- [Your goal]: Every line below that mentions the word "More" should be copied out.

- [Data records]:
▬▬▬
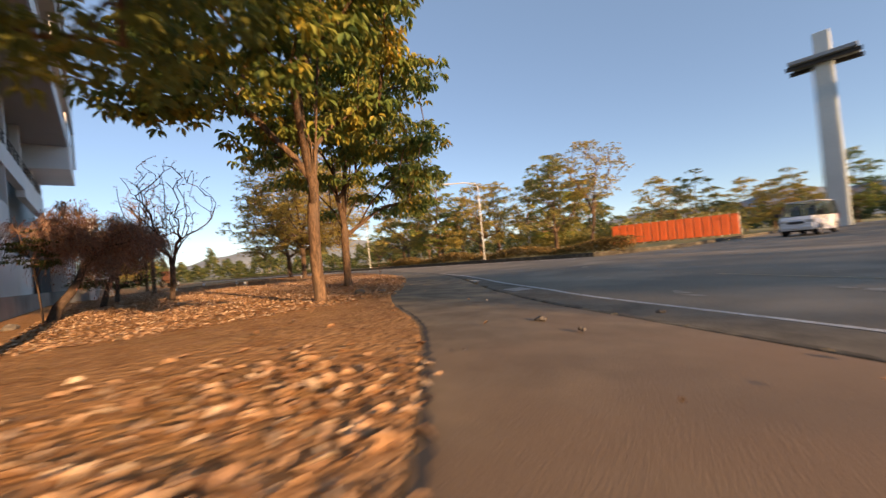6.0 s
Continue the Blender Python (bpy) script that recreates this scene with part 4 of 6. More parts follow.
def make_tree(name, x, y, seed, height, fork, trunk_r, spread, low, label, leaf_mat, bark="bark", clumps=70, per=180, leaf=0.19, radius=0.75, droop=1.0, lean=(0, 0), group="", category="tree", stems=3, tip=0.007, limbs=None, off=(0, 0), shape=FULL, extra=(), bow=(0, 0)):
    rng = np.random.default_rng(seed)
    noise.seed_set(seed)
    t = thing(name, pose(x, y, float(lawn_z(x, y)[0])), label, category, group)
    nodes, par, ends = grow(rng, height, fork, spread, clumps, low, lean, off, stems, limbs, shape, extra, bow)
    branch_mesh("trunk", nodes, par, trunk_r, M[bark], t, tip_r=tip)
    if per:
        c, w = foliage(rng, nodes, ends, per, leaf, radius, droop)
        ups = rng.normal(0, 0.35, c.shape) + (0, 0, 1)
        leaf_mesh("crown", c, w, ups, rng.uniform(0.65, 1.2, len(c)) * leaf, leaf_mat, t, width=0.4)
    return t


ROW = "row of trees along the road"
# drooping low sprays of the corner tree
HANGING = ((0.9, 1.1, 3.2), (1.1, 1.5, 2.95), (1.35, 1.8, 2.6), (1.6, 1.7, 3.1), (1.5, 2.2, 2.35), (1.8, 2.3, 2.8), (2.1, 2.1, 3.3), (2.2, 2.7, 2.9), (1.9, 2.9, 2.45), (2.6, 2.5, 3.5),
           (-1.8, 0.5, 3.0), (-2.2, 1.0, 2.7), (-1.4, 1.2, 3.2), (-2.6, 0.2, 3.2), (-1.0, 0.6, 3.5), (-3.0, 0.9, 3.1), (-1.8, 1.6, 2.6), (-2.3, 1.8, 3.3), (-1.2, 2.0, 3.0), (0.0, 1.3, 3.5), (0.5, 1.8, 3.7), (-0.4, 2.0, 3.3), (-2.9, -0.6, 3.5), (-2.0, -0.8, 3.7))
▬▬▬
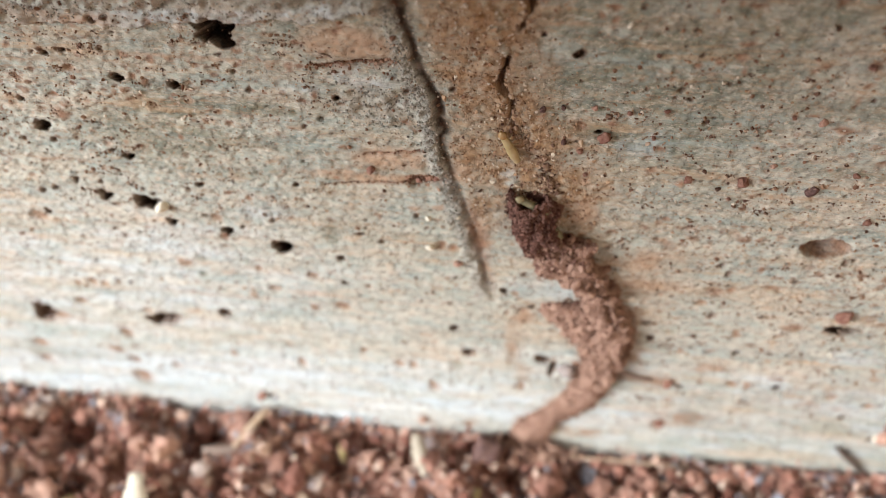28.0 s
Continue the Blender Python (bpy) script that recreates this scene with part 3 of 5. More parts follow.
▬▬▬
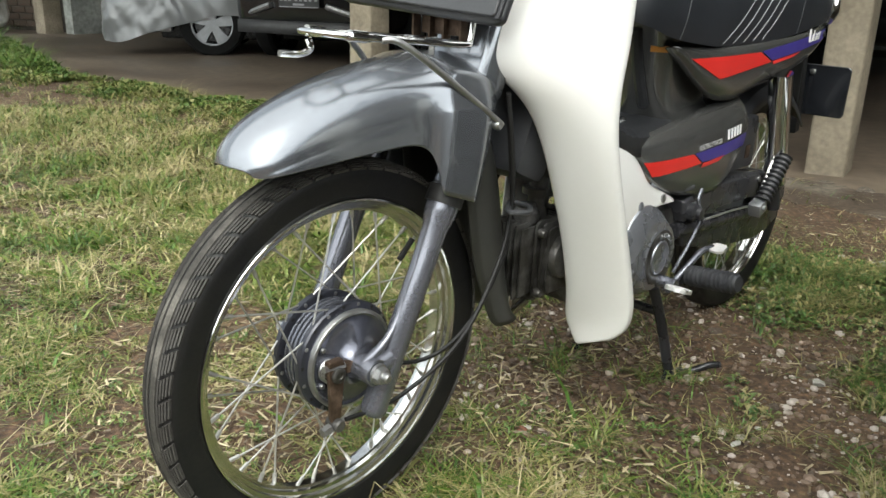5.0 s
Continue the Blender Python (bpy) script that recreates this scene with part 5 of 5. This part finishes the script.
▬▬▬
- [Task result]:
Continue the Blender Python (bpy) script that recreates this scene with part 4 of 6. More parts follow.
Continue the Blender Python (bpy) script that recreates this scene with part 3 of 5. More parts follow.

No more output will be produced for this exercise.